Rubio Openly Supports Trump’s Immigration Deportation Policy

( – Sen. Marco Rubio (R-FL) sat down for a wide-ranging interview with host Kristen Welker on the May 19 edition of NBC News’ “Meet the Press” program. Welker introduced the Florida senator as one of Donald Trump’s “potential vice presidential picks” and welcomed him to the show. At one point, Rubio contradicted his earlier position and openly supported the former president’s proposed immigration deportation policy.

After discussing abortion in the context of the upcoming presidential election, Welker turned her attention to immigration. She pointed out that Trump has spoken about his willingness to erect migrant detention camps and deeply US troops to deport more than 11 million illegal migrants, the largest such operation in American history. Welker asked Rubio if he supported the former president’s plan.

Rubio exclaimed, “11 million?” noting that the figure reflected the number of undocumented immigrants in the country a decade ago. He said nearly 10 million had “unlawfully” entered the country in the last three years. He pegged the figure at “upwards of 20, 25, maybe 30 million” now.

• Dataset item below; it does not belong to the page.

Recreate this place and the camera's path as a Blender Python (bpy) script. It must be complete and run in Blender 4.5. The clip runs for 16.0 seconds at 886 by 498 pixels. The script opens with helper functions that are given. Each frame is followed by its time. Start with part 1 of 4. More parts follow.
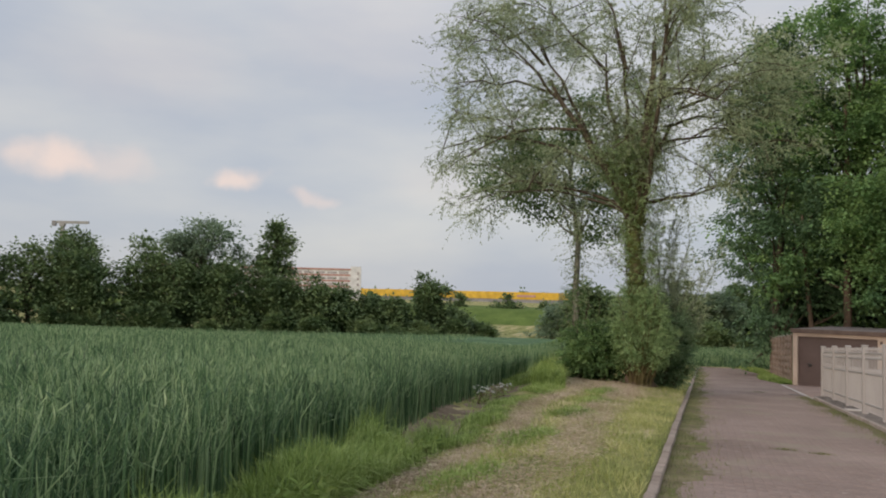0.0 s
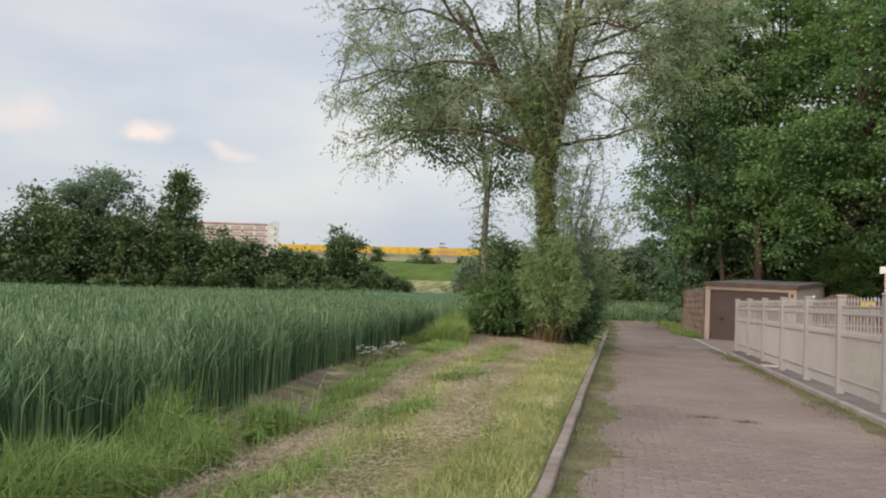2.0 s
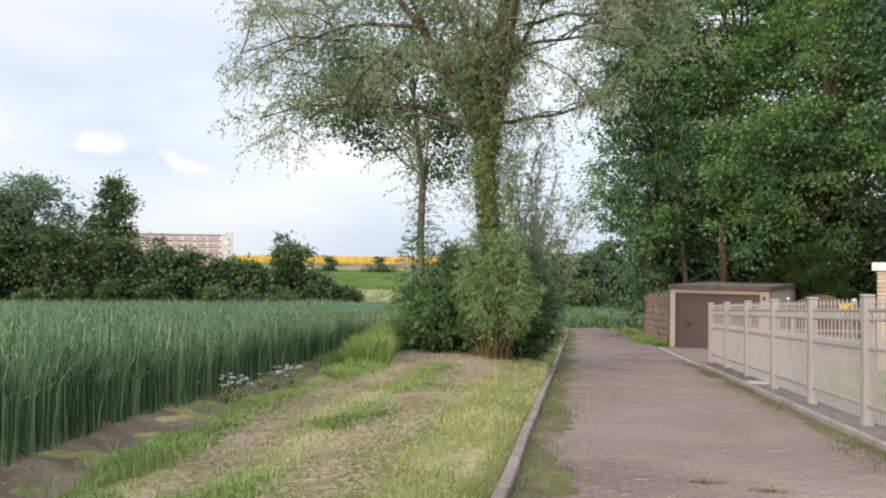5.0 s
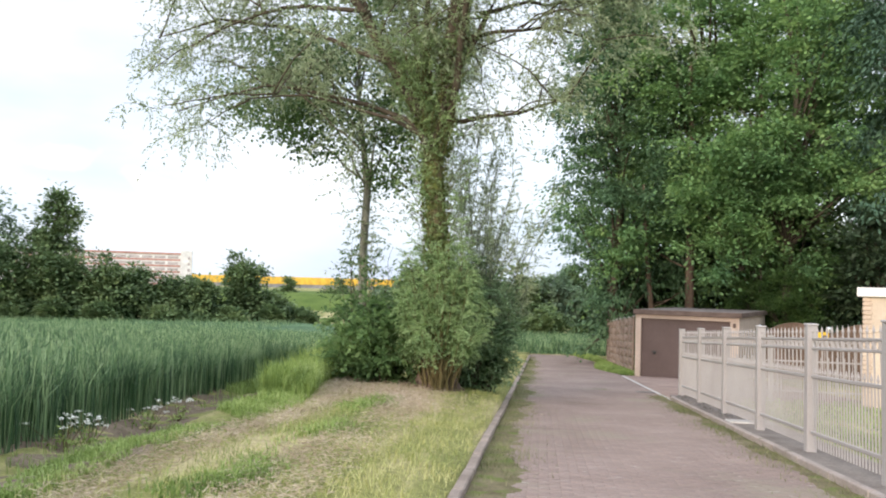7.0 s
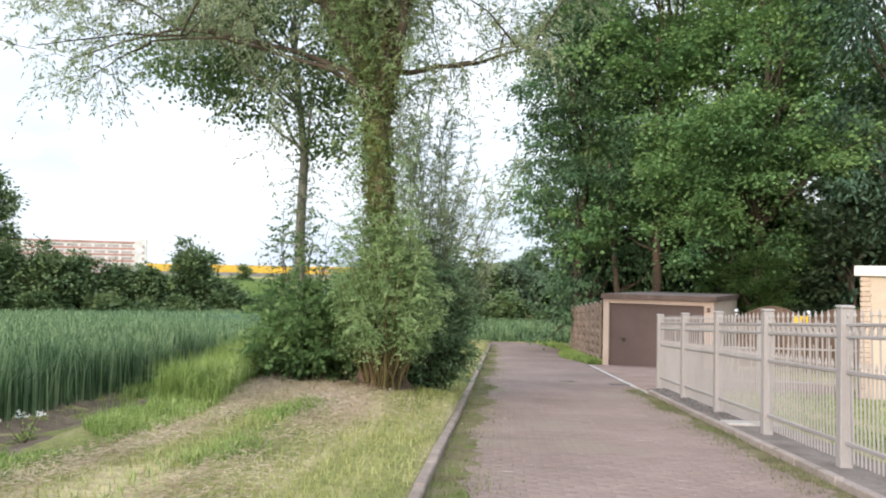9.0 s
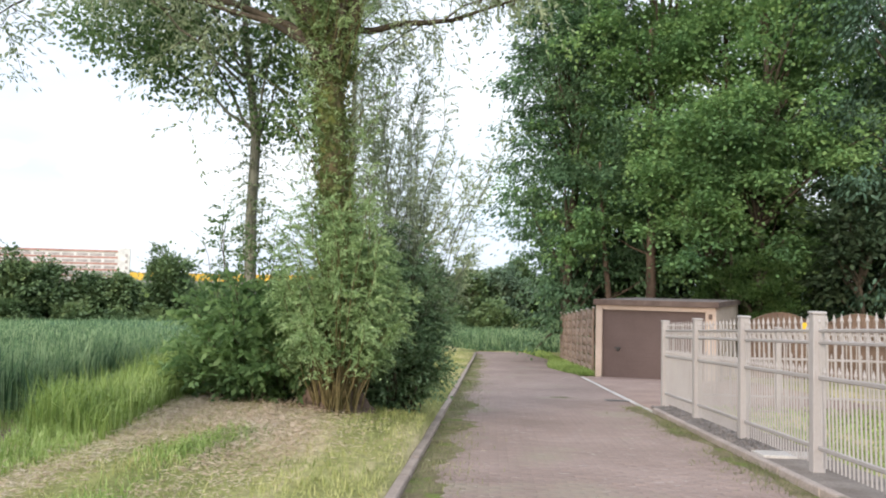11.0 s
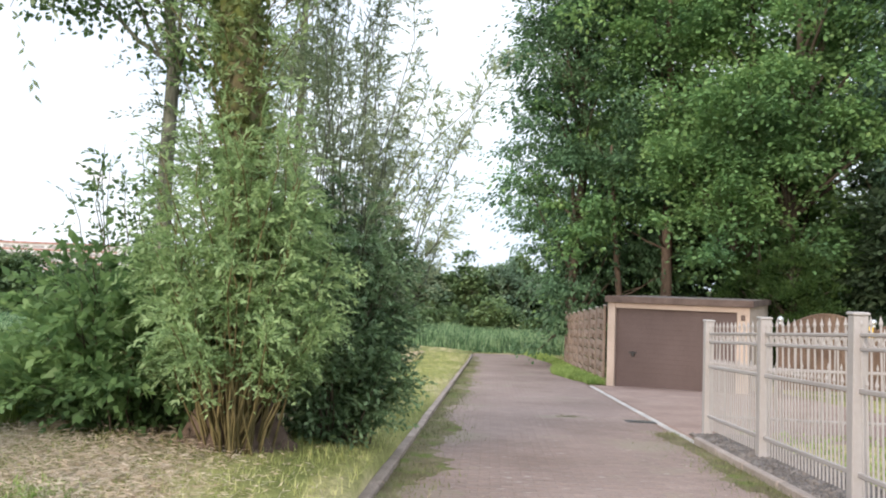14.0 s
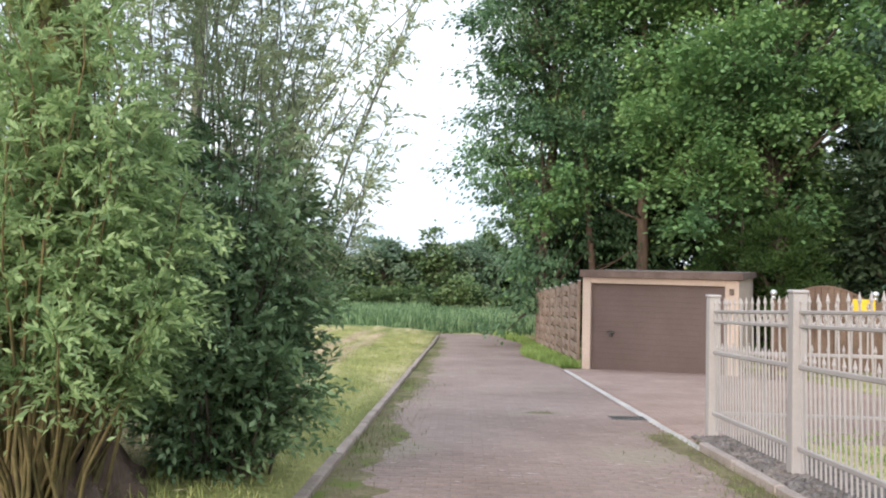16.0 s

Welker restarted her question, pressing him to respond.

Rubio said, “The answer to your question is yes.” He explained that America couldn’t “absorb” the roughly 25 to 30 million people who illegally entered the country. “They’re here illegally,” he noted, adding, “What country on earth would tolerate that?”

Welker pointed out that Rubio had a different take on immigration in the past. She cited a 2016 event, but a quick review of the record shows Rubio made those remarks during a November 2015 appearance at a Hilton Head, South Carolina forum.

Rubio told attendees he didn’t think it was “reasonable to say you’re going to round up and deport 11 million people.” He claimed the plan wouldn’t work, adding that he didn’t think it was a “realistic policy.”

Welker asked Rubio why he changed his mind. Rubio explained that the number of illegal migrants had risen to an untenable level. He called the flood of people across the border “an invasion of the country” and said he believed several of them were terrorists and criminals who would attack the US “given the opportunity.”